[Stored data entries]
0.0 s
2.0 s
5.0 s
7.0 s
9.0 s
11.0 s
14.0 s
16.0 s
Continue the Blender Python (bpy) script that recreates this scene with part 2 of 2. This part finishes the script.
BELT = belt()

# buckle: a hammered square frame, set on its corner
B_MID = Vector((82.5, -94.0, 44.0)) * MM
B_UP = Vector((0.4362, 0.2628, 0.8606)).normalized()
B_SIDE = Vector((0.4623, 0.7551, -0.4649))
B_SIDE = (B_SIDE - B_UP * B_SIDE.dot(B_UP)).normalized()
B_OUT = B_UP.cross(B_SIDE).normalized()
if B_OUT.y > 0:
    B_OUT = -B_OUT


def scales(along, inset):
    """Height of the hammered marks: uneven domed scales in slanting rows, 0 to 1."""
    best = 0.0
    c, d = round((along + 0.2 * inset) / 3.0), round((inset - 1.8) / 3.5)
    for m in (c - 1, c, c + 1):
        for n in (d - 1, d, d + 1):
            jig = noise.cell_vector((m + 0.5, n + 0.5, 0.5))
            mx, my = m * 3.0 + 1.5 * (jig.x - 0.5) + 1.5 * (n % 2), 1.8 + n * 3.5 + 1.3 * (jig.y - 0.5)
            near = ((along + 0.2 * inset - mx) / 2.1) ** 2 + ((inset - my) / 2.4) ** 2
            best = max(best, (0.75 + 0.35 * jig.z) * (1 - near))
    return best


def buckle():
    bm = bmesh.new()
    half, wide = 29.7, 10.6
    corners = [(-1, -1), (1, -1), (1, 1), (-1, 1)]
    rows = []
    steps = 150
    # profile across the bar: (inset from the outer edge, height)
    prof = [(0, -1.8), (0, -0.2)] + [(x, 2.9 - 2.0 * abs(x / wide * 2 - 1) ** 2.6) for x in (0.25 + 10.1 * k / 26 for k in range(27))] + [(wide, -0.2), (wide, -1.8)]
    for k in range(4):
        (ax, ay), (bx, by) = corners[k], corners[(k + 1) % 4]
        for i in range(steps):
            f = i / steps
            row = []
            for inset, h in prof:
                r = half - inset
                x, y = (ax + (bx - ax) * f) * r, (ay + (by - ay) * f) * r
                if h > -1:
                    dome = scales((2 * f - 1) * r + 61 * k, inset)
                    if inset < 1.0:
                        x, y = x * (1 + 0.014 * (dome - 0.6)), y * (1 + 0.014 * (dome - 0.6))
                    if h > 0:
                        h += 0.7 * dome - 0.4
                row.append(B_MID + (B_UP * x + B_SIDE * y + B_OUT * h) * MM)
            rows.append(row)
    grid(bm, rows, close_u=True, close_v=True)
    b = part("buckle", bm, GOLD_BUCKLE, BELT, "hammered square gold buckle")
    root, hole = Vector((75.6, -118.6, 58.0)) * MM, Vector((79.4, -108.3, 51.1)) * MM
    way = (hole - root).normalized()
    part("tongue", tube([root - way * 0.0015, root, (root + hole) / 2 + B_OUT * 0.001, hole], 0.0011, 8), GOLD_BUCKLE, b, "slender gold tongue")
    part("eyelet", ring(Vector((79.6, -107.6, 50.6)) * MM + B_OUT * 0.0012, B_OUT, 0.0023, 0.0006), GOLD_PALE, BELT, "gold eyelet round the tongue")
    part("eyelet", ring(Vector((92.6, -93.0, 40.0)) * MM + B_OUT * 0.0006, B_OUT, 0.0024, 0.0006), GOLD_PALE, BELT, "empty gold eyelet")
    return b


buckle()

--

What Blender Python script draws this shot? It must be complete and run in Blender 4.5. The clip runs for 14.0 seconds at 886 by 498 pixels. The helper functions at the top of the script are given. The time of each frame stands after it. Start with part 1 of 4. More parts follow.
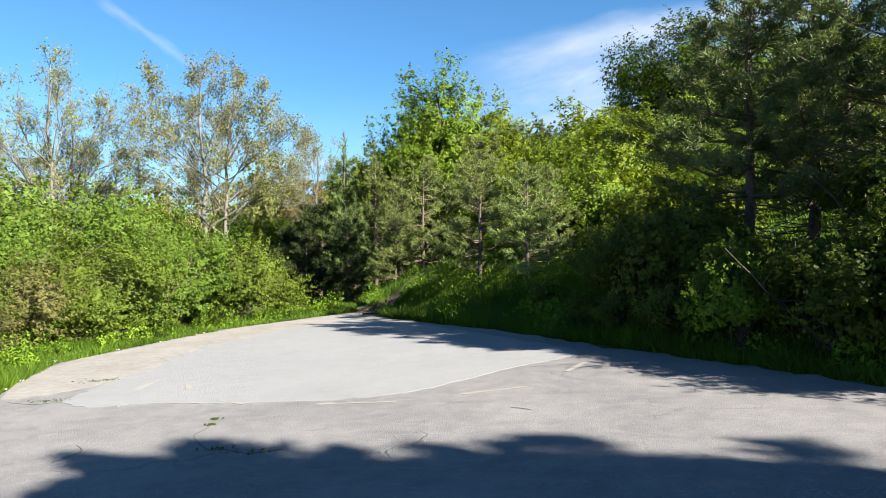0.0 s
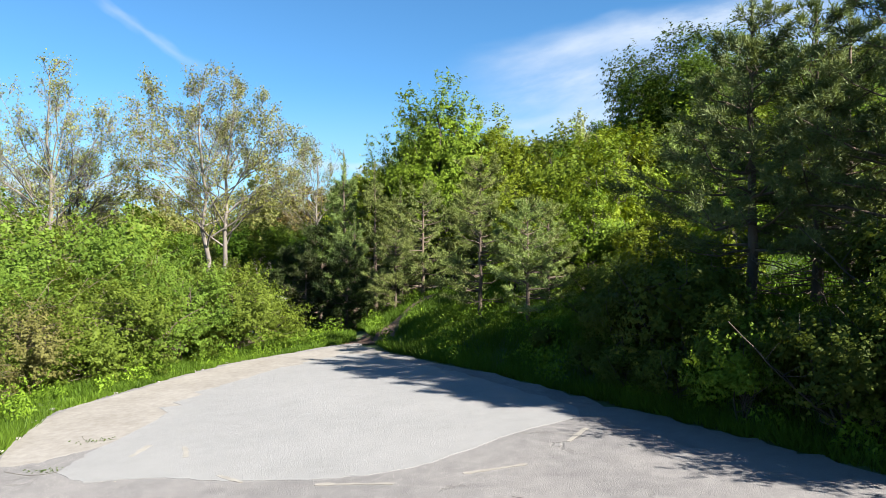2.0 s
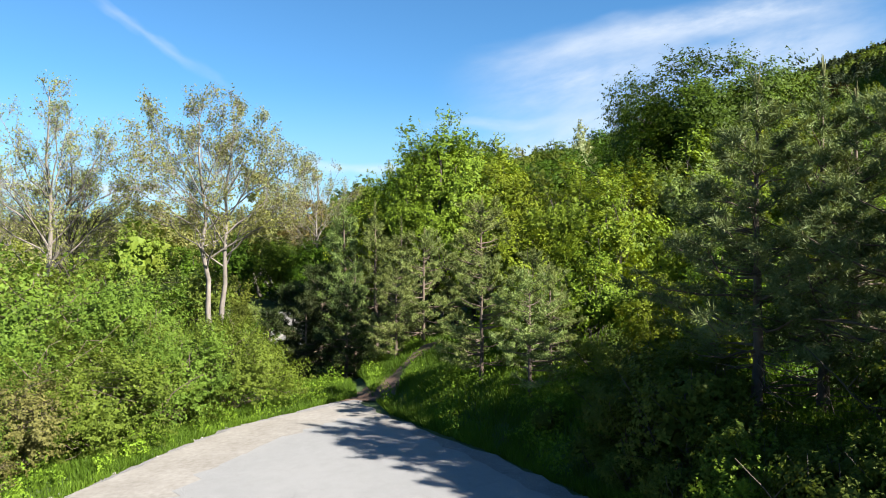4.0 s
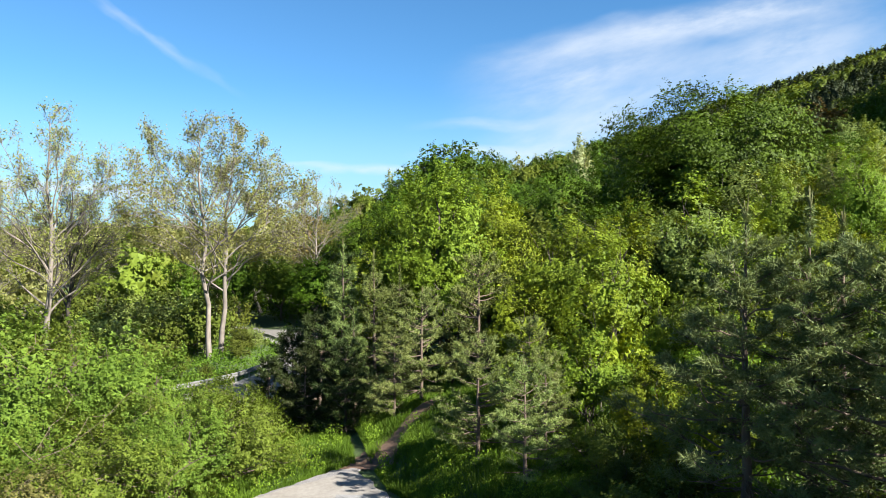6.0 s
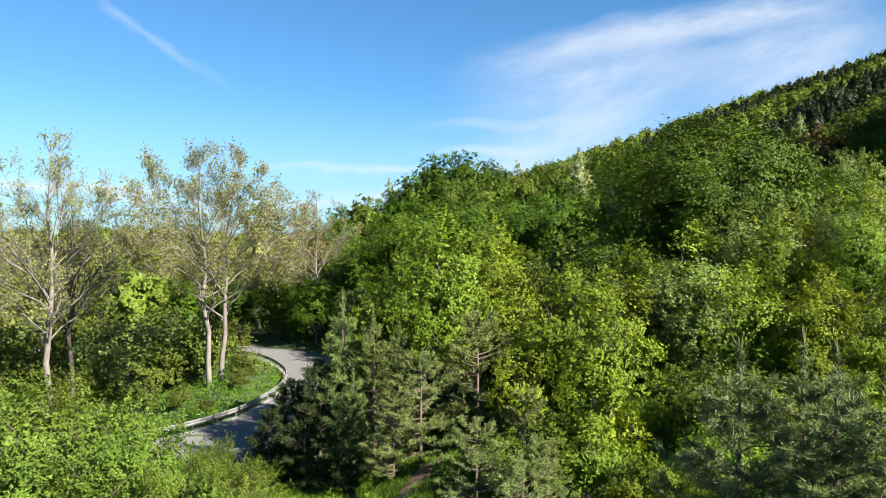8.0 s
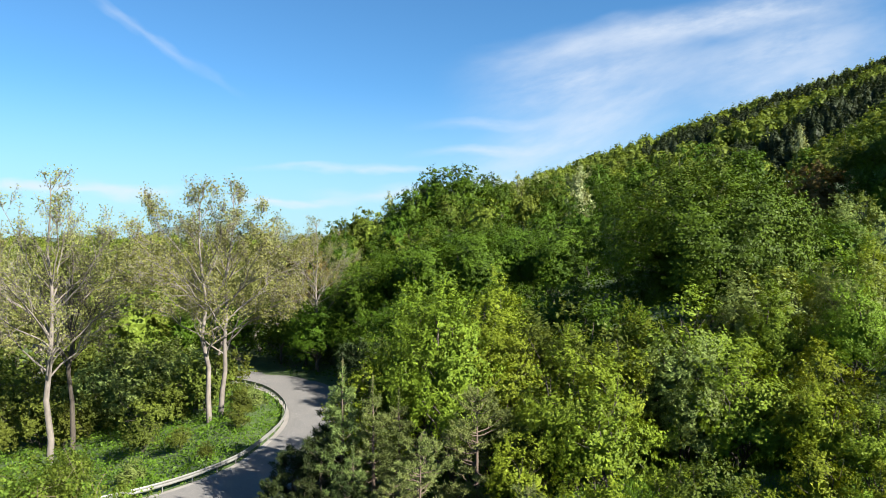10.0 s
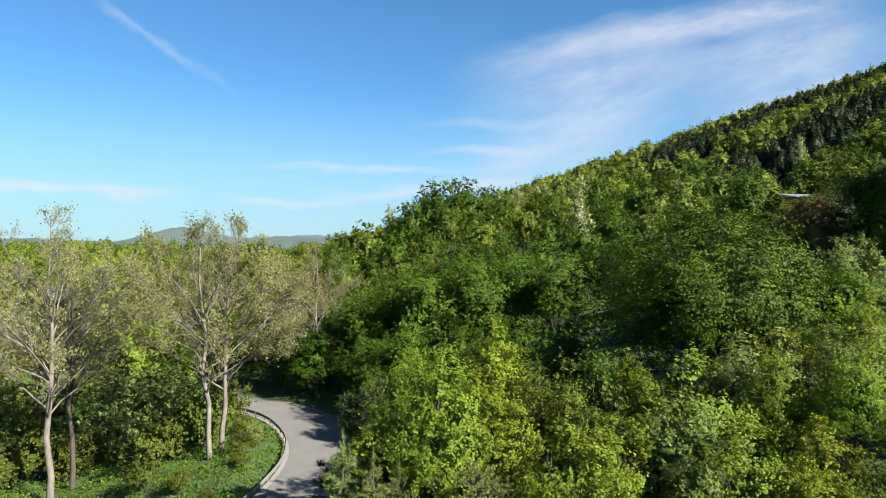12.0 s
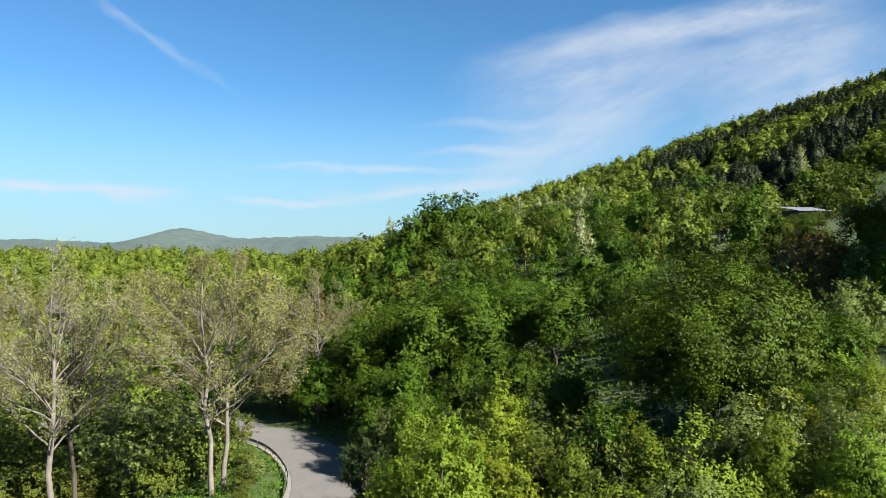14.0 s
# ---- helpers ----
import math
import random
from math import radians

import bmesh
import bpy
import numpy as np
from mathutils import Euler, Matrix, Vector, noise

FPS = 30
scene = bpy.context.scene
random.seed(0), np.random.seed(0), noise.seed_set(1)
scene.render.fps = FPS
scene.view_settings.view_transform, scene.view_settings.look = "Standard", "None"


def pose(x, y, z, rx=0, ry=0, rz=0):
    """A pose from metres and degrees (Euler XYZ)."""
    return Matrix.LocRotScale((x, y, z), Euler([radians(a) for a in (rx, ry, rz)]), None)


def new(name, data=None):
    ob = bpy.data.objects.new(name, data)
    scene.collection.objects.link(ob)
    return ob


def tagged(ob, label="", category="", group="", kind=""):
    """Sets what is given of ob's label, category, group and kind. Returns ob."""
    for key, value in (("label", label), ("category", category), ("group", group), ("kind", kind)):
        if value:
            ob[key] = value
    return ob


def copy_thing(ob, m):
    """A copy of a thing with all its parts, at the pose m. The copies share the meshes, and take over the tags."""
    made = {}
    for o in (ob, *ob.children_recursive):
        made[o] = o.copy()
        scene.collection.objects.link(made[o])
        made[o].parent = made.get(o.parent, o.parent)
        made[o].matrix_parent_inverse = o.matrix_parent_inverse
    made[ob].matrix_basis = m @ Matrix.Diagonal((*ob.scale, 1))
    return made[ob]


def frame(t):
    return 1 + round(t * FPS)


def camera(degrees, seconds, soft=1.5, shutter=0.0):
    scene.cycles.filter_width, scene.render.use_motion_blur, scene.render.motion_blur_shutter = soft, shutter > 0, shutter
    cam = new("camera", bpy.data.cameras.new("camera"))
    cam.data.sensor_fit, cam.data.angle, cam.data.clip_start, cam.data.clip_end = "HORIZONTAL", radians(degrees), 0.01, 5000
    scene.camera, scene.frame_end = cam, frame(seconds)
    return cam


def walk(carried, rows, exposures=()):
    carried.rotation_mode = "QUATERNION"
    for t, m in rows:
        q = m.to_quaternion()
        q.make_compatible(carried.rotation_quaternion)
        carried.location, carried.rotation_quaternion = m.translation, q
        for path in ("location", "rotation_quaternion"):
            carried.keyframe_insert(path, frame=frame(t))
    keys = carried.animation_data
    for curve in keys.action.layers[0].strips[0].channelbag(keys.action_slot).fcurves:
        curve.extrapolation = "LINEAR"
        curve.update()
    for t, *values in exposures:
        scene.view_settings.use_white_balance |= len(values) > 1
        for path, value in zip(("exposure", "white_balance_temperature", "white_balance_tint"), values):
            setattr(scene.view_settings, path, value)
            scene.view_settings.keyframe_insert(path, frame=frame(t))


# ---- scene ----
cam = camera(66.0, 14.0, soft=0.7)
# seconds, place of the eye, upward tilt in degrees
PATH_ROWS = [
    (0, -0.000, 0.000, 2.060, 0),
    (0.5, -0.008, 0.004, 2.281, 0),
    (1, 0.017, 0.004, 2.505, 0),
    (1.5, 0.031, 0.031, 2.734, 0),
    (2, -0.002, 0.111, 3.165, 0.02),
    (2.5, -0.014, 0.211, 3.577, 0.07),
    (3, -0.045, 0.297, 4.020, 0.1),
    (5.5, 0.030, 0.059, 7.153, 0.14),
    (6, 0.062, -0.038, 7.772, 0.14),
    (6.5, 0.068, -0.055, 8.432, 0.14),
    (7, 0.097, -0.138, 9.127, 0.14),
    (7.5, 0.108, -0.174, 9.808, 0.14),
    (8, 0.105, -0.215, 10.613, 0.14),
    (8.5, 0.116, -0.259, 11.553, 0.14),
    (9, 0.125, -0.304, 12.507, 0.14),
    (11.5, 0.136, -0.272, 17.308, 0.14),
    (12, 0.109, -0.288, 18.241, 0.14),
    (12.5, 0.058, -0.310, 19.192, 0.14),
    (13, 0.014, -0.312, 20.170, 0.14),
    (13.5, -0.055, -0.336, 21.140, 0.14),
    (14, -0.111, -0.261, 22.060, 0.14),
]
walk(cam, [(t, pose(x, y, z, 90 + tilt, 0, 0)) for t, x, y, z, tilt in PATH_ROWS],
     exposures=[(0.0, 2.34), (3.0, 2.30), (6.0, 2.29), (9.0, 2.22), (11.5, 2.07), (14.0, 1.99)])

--

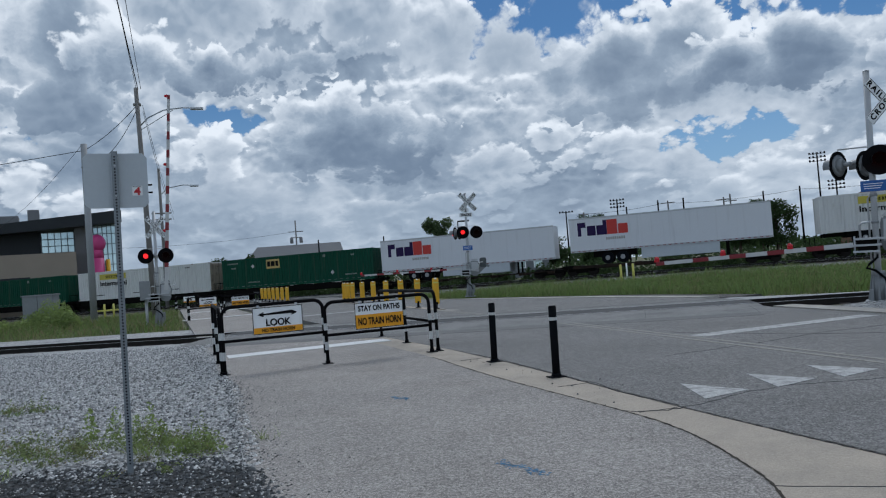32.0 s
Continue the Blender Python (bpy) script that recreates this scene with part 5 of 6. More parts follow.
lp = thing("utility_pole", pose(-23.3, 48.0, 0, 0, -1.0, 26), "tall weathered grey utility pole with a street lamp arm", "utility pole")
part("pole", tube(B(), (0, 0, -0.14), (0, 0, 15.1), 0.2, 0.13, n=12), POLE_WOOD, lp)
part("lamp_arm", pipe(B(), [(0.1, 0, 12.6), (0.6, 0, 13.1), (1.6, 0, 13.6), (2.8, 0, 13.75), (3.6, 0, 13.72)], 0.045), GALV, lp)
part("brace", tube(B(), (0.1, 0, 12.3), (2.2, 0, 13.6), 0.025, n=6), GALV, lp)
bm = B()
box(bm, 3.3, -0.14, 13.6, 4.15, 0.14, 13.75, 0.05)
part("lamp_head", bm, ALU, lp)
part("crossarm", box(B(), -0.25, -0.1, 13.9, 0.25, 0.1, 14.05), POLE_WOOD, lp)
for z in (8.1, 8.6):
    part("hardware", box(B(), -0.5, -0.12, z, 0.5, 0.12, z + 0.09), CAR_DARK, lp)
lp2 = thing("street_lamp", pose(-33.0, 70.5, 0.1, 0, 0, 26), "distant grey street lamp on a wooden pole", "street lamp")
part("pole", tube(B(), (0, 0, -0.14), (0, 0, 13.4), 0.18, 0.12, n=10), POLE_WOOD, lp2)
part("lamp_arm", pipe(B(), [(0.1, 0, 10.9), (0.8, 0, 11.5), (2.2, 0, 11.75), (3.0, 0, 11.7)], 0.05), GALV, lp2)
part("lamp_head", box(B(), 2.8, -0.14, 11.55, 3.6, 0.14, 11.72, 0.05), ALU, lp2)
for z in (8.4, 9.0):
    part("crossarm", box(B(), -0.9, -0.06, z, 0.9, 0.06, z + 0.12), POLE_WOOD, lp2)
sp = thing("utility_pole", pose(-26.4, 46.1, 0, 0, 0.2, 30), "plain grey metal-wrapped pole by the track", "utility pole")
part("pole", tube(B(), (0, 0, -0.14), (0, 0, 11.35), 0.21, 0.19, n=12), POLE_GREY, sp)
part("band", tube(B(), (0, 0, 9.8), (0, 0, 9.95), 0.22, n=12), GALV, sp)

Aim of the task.
Extract exactly and only the lines above from the line containing "for t, *values" through the line containing "setattr(scene.view_settings, path, value)", both end lines included.

Output of the task.
    for t, *values in exposures:
        scene.view_settings.use_white_balance |= len(values) > 1
        for path, value in zip(("exposure", "white_balance_temperature", "white_balance_tint"), values):
            setattr(scene.view_settings, path, value)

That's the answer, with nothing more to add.